Jesús iba caminando de ciudad en ciudad y de pueblo en pueblo (Lc 8, 1)
Para la
mayoría de nosotros la ciudad es el lugar donde residimos o donde trabajamos.
Los profetas, en cambio, personifican a las ciudades. Ejemplos de ello son
tratamientos de la ciudad como doncella [(“Serás reconstruida, doncella
capital de Israel” (Jr 31, 4)], como madre [(“¡Ciudad afligida, azotada
por el viento, a quien nadie consuela! Tus hijos serán discípulos del Señor”
(Is 54, 13)], como viuda [(“¡Qué solitaria se encuentra la ciudad populosa!
Ha quedado como una viuda” (Lam 1, 1)].
Los
lamentos de Jesús “¡Ay de ti, Corozaín! ¡Ay de ti, Betsaida!”(Lc 10, 13)
y sobre Jerusalén (“¡Cuántas veces quise juntar a tus hijos, como la gallina
junta sus pollitos debajo de sus alas, y no quisiste!” (Mt 23, 37) se
inscriben en esta línea de personificación.
Pero sin
duda el mejor y mayor ejemplo de esta personificación de las ciudades nos los
muestra el profeta Baruc. Dice así:
“Os olvidasteis del Señor eterno, del Señor que os había alimentado, y
afligisteis a Jerusalén que os criaba.
Cuando ella vio que el castigo de Dios se avecinaba, dijo: Escuchad,
habitantes de Sión, Dios me ha cubierto de aflicción.
He visto que el Eterno ha mandado cautivos a mis hijos y a mis hijas;
los había criado con alegría, los despedí con lágrimas de pena.
Que nadie se alegre cuando vea a esta viuda abandonada de todos.
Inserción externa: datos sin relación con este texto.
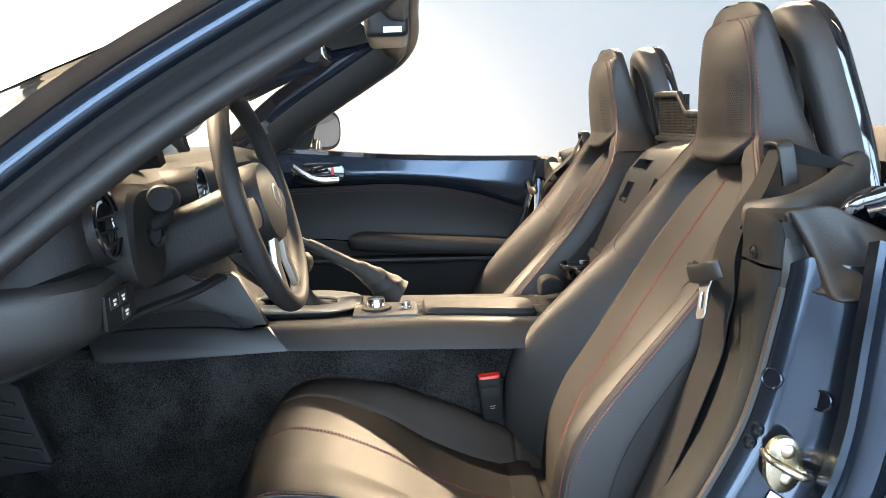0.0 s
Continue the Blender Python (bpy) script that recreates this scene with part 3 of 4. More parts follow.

Si
ahora me encuentro desierta, es por los pecados de mis hijos, que se apartaron
de la ley de Dios.
No reconocieron sus mandatos, no siguieron la senda de sus preceptos,
| se resistieron a caminar rectamente.
Acercaos, vecinas de Sión, recordad que el Eterno decidió desterrar a
mis hijos y a mis hijas.
El Eterno envió contra ellos a un pueblo lejano y despiadado, a un
pueblo de extraño lenguaje, que no respetaba a los ancianos ni tenía piedad de
los niños.
A pesar de que era yo viuda, se llevaron a mis hijos queridos, me
dejaron sola y sin hijas. ¿Y qué puedo hacer por vosotros? El que os causó
semejante desgracia os librará del poder del enemigo.
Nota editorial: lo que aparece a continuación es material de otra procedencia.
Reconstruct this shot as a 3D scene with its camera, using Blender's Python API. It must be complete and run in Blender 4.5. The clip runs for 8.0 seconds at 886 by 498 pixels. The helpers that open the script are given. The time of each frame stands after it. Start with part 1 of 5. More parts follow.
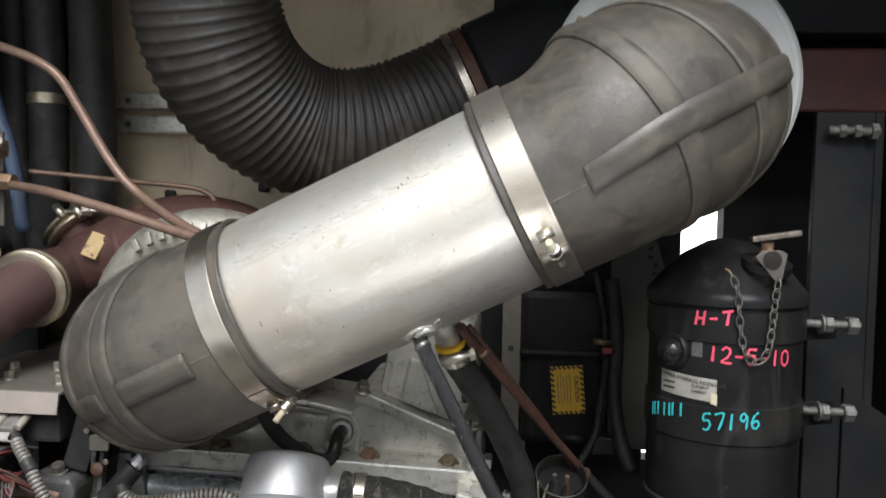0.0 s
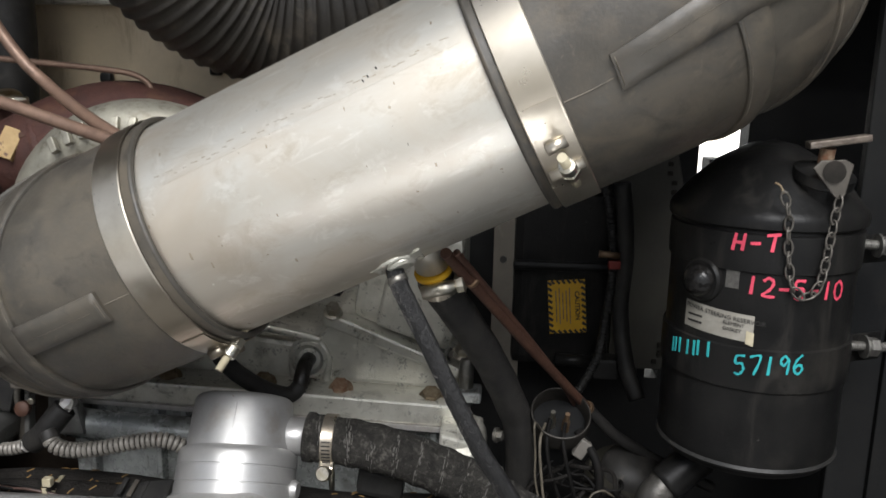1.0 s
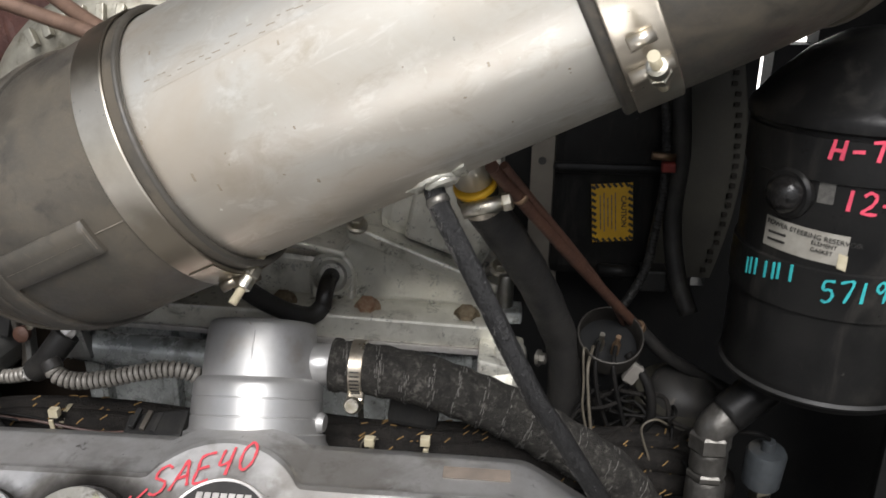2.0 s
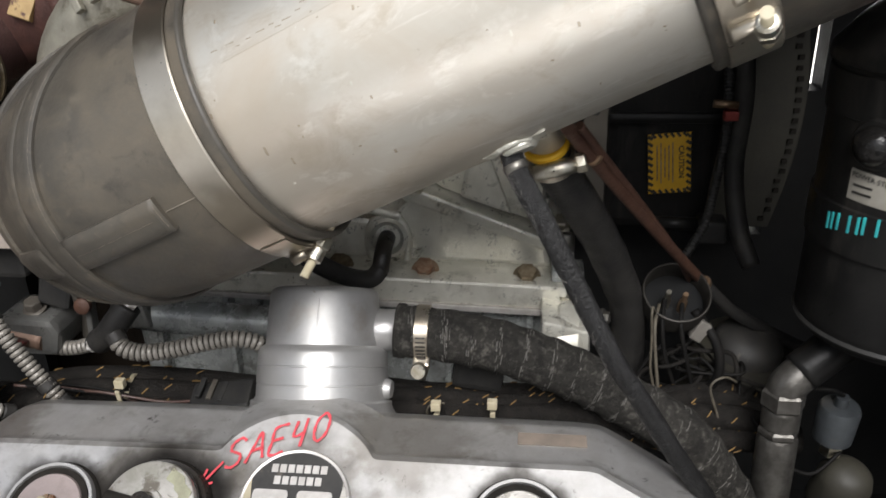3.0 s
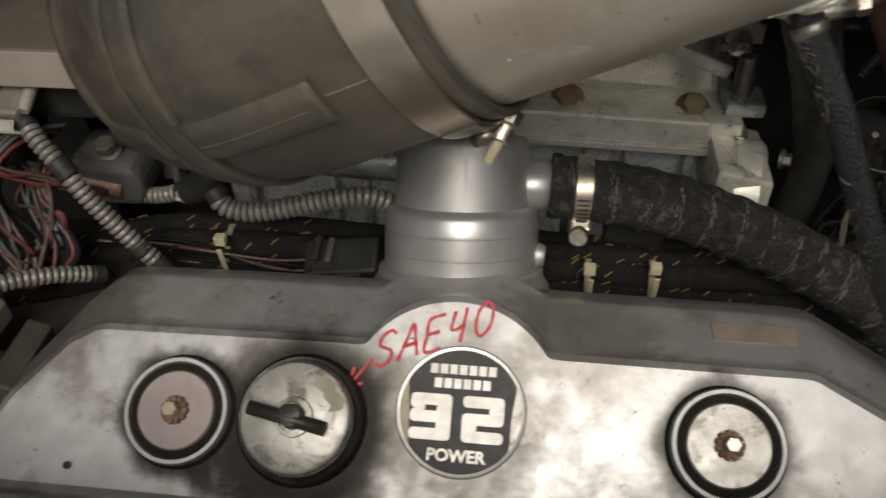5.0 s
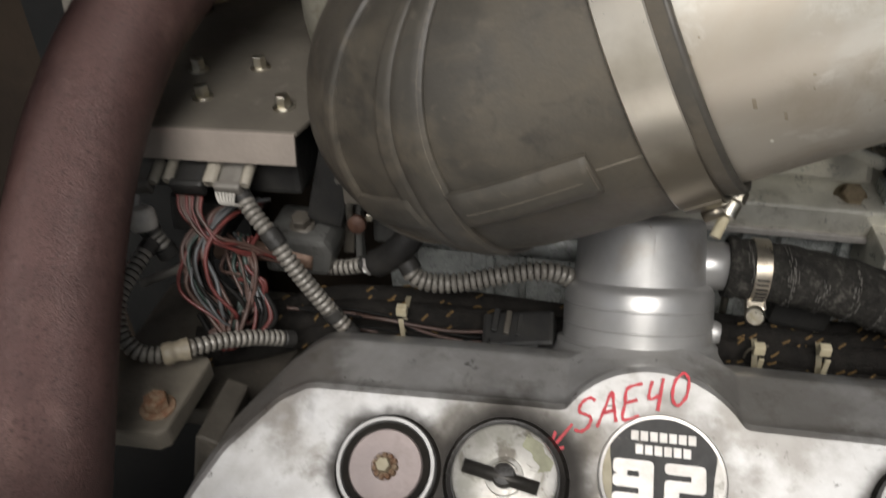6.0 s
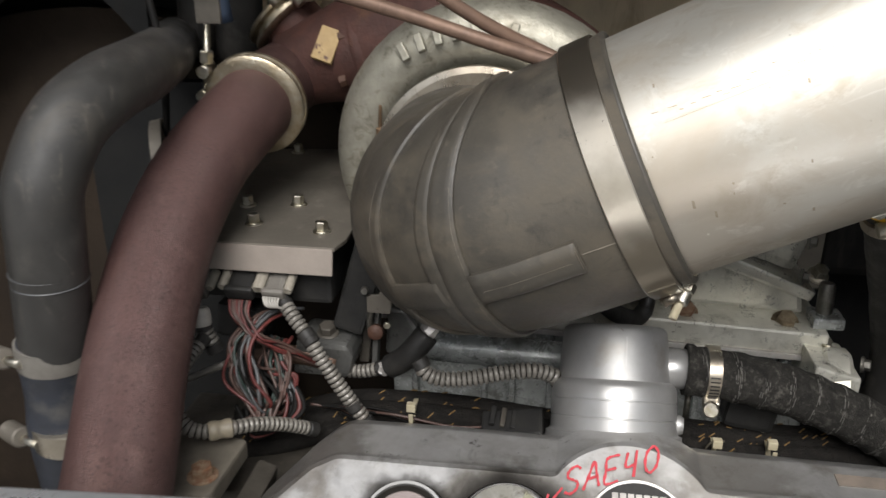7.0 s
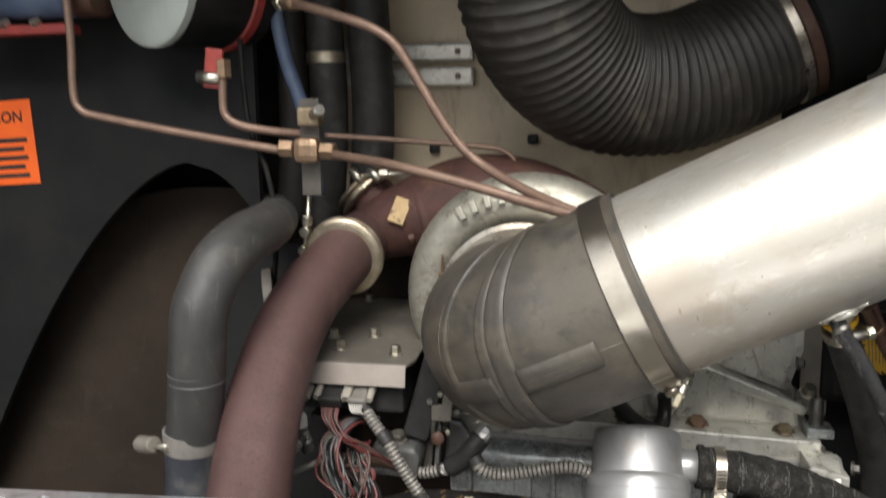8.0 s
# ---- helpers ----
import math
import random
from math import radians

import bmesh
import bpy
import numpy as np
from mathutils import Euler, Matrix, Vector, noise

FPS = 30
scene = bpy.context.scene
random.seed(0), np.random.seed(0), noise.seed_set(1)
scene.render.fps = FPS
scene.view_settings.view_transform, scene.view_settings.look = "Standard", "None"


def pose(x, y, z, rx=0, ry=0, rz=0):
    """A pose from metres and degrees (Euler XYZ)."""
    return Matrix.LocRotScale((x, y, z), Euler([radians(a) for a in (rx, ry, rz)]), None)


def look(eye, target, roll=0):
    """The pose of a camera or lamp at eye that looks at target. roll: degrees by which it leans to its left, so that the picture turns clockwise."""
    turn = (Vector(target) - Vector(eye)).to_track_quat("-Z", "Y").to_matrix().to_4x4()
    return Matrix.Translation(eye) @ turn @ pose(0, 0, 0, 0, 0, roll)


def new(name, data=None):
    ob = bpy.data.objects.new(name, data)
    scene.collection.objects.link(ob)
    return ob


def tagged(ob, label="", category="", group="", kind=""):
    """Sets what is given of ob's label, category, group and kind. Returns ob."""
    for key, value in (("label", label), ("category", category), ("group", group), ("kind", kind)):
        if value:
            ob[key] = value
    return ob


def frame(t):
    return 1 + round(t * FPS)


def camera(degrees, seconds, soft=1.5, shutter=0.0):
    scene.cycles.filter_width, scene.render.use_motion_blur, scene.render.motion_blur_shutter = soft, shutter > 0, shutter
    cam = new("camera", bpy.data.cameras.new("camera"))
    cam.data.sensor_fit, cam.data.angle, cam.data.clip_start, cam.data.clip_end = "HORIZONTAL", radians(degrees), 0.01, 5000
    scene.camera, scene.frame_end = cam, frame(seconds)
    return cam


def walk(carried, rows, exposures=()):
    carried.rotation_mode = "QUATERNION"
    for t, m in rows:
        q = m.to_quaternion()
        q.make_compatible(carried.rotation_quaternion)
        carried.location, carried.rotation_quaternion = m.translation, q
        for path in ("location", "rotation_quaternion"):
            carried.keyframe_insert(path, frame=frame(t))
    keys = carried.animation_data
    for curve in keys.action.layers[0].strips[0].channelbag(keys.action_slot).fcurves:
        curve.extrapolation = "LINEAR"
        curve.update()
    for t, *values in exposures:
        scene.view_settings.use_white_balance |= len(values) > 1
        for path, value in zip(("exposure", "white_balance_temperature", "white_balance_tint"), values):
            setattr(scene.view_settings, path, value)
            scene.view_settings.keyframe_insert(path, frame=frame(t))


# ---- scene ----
cam = camera(57.5, 8.0, 1.5, 0.4)
PATH = [
    (0, (0.241, -0.663, 1.245), (0.062, 1.326, 1.138), 1.1),
    (0.5, (0.236, -0.577, 1.255), (0.065, 1.397, 0.987), 0.5),
    (1, (0.232, -0.506, 1.261), (0.093, 1.447, 0.853), 1.3),
    (1.2, (0.233, -0.481, 1.2625), (0.073, 1.456, 0.800), 1.4),
    (2.3, (0.193, -0.408, 1.259), (0.026, 1.45, 0.538), 0.4),
    (2.5, (0.19, -0.412, 1.257), (-0.011, 1.441, 0.532), -0.3),
    (3, (0.166, -0.396, 1.27), (-0.042, 1.419, 0.455), -1.4),
    (3.5, (0.14, -0.346, 1.265), (-0.072, 1.391, 0.296), -1.0),
    (4, (0.12, -0.297, 1.264), (-0.064, 1.331, 0.116), -1.2),
    (4.2, (0.111, -0.279, 1.264), (-0.067, 1.308, 0.061), -1.3),
    (5.3, (0.01, -0.262, 1.291), (-0.225, 1.18, -0.074), -2.5),
    (5.5, (-0.011, -0.268, 1.293), (-0.285, 1.186, -0.053), -3.2),
    (6, (-0.054, -0.313, 1.296), (-0.373, 1.281, 0.131), -2.5),
    (6.5, (-0.066, -0.372, 1.302), (-0.307, 1.392, 0.393), -0.3),
    (7, (-0.064, -0.46, 1.297), (-0.336, 1.374, 0.549), 0.3),
    (7.5, (-0.058, -0.57, 1.295), (-0.4, 1.314, 0.721), 0.7),
    (8, (-0.047, -0.659, 1.299), (-0.431, 1.278, 0.982), -0.7),
]
walk(cam, [(t, look(eye, target, roll)) for t, eye, target, roll in PATH],
     exposures=[(0, 0.76, 6000, 10), (0.5, 0.48, 6100, 10), (1, 0.48, 6150, 10), (2.5, 0.58, 6250, 12), (3.5, 0.38, 6350, 10), (4, -0.08, 6600, 10), (5.5, -0.42, 6900, 10), (6, -0.03, 6500, 10),
                (6.5, 0.02, 6550, 10), (7, 0.30, 6350, 10), (7.5, 0.30, 6300, 10), (8, 0.72, 6350, 10)])

# ---- world and light: open shade, sky behind and above the camera ----
world = bpy.data.worlds.new("world")
scene.world = world
world.use_nodes = True
wn = world.node_tree.nodes
sky = wn.new("ShaderNodeTexSky")
sky.sky_type, sky.sun_disc = "NISHITA", False
sky.sun_elevation, sky.sun_rotation = radians(47), radians(174)
sky.air_density, sky.dust_density = 1.0, 3.0
soft_sky = wn.new("ShaderNodeHueSaturation")
soft_sky.inputs["Saturation"].default_value = 0.35
world.node_tree.links.new(sky.outputs[0], soft_sky.inputs["Color"])
world.node_tree.links.new(soft_sky.outputs[0], wn["Background"].inputs[0])
wn["Background"].inputs[1].default_value = 0.088
sun = new("sun", bpy.data.lights.new("sun", "SUN"))
sun.data.energy, sun.data.angle, sun.data.color = 3.0, radians(36), (1.0, 0.965, 0.92)
sun.matrix_world = look((0.22, -2.2, 2.36), (0, 0, 0))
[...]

Marchad, hijos míos, marchad, que aquí quedo yo abandonada. Me he
quitado el vestido de la paz y me he puesto el sayal de suplicante para clamar
ante el Eterno mientras viva” (Bar 4, 8 y ss.).
¿Habitamos
en una ciudad con este sentido comunitario, de destino común? No somos
individualidades, sino que nuestras vidas se entrelazan con las de nuestros
familiares, vecinos, amigos, compañeros, con cuantos se cruzan en nuestro
deambular por las calles. Nos salvamos no individual sino (en algún sentido
oculto) colectivamente; “en racimo” como escuchamos en alguna ocasión al P.
Morales.
Mucho más
aún cuando se trata del entorno familiar. “Hoy ha venido la salvación a esta
casa” (Lc 19, 9) dice Jesús en su encuentro con Zaqueo. La salvación no
solo para Zaqueo, sino para todos los suyos. “Y creyó él con toda su familia”
(Jn 4, 53), nos dice el evangelista acerca del funcionario real al que Jesús
curó a su hijo en Caná. Y en los Hechos de los Apóstoles se nos narra que
tras el terremoto que en Filipos liberó a Pablo de las cadenas, este indica al
carcelero: “Cree en el Señor Jesús y te salvarás tú y tu familia” (Hch
16, 31).
Por eso,
con la confianza puesta en Jesús, que “recorría todas las ciudades y pueblos”,
y dando al término “familia” ese sentido mucho más amplio que abarca a nuestra
casa, nuestro barrio, nuestra ciudad, nos atrevemos a pedir con la Iglesia: “Señor,
santifica y protege siempre a esta familia tuya, por cuya salvación derramó su
Sangre y resucitó glorioso Jesucristo, tu Hijo”.